— Task goal —
Reproduce the material word for word; the images stay out.

— Dataset extract —
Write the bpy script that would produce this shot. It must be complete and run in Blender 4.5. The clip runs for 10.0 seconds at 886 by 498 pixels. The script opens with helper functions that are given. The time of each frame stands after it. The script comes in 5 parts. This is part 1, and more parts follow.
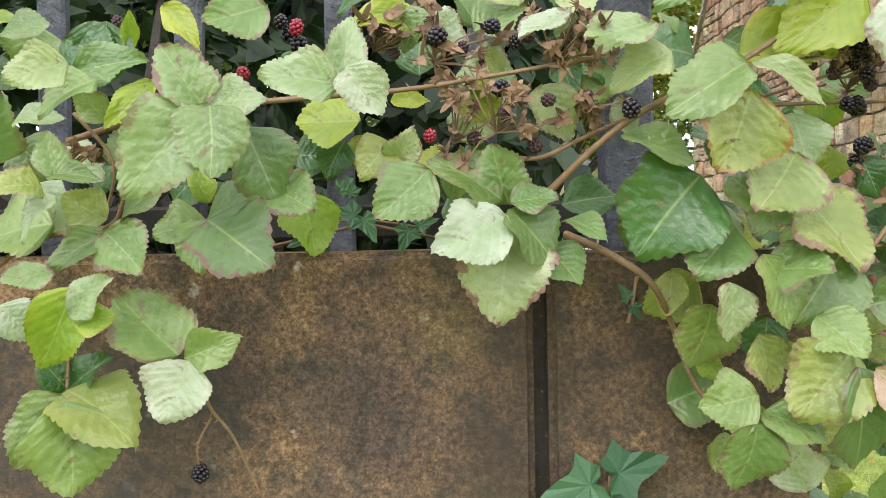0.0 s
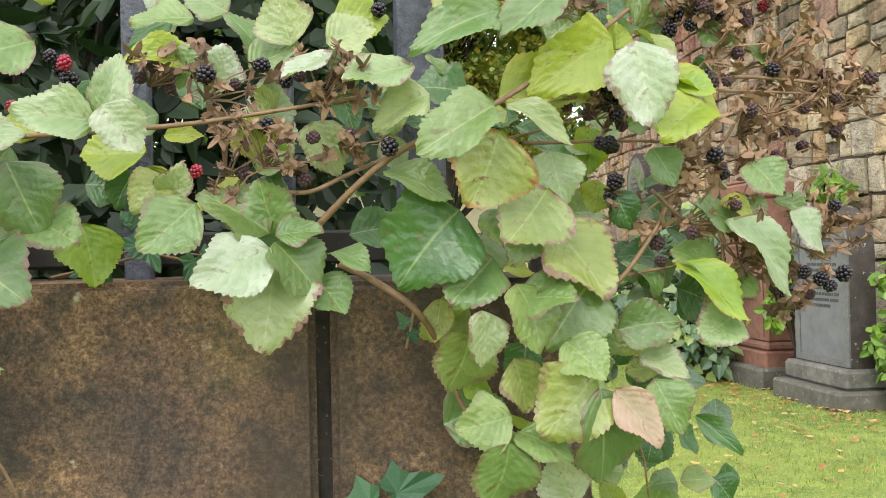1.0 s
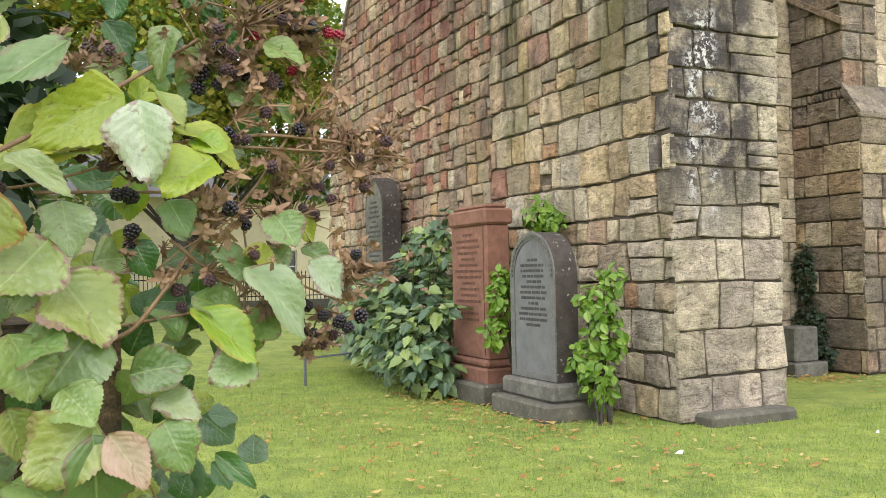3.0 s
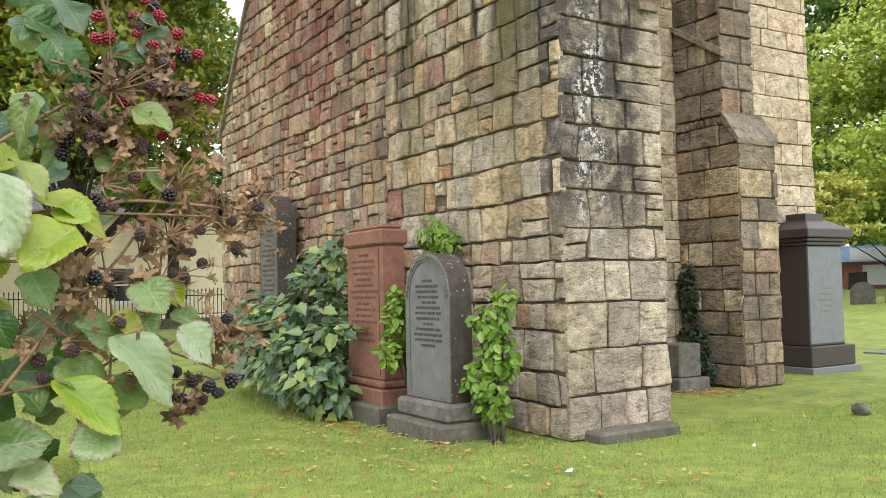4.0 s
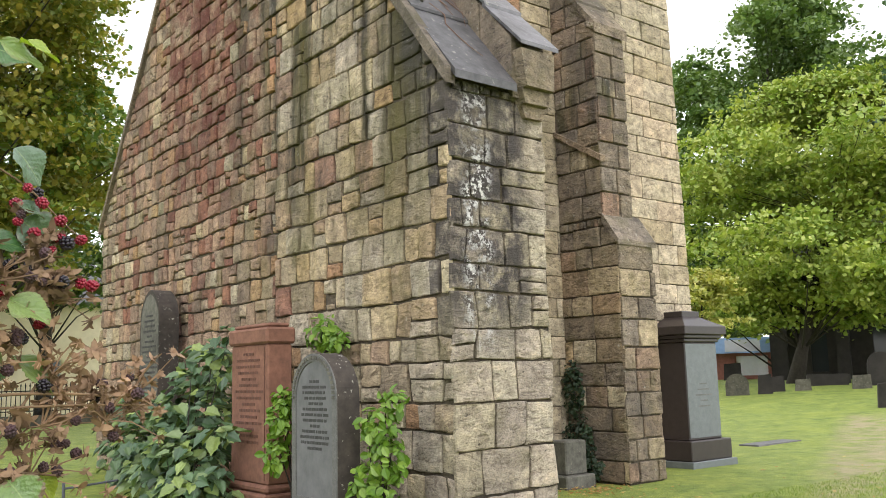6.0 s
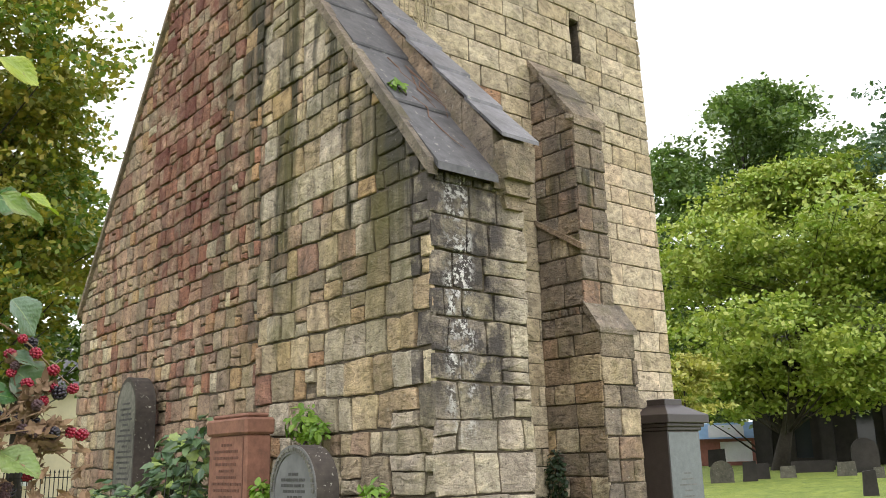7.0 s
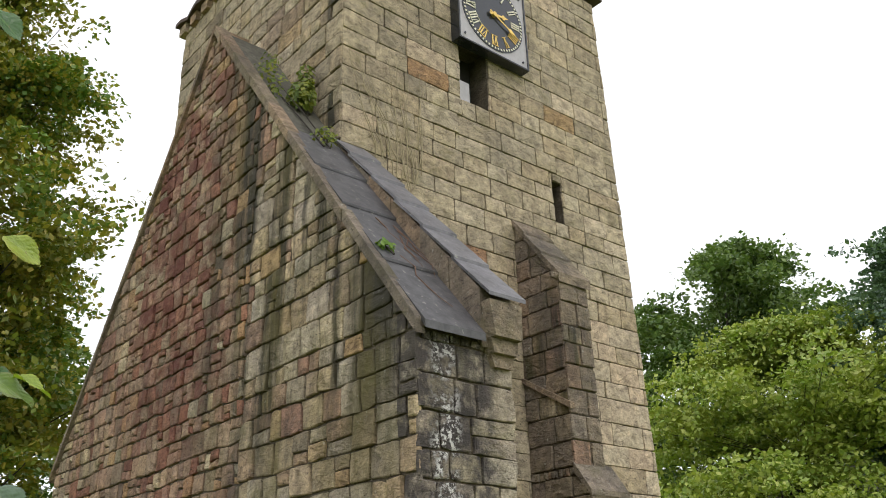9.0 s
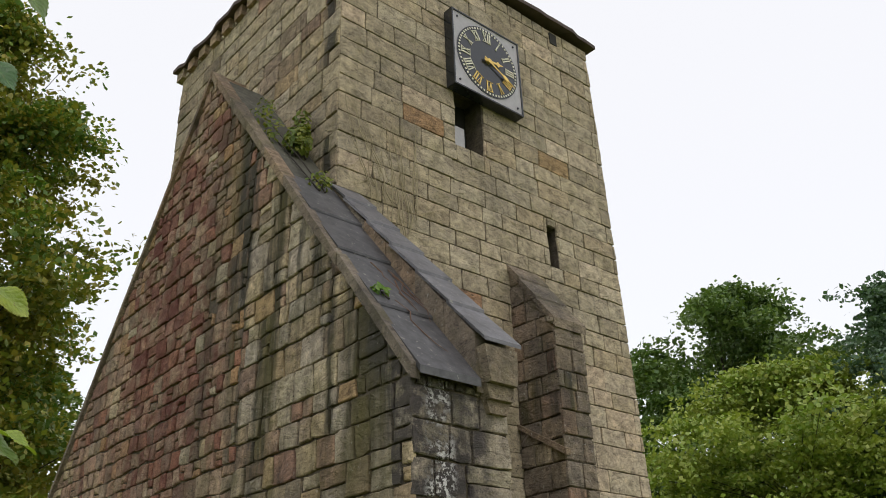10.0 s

— Exercise answer —
Write the bpy script that would produce this shot. It must be complete and run in Blender 4.5. The clip runs for 10.0 seconds at 886 by 498 pixels. The script opens with helper functions that are given. The time of each frame stands after it. The script comes in 5 parts. This is part 1, and more parts follow.
0.0 s
1.0 s
3.0 s
4.0 s
6.0 s
7.0 s
9.0 s
10.0 s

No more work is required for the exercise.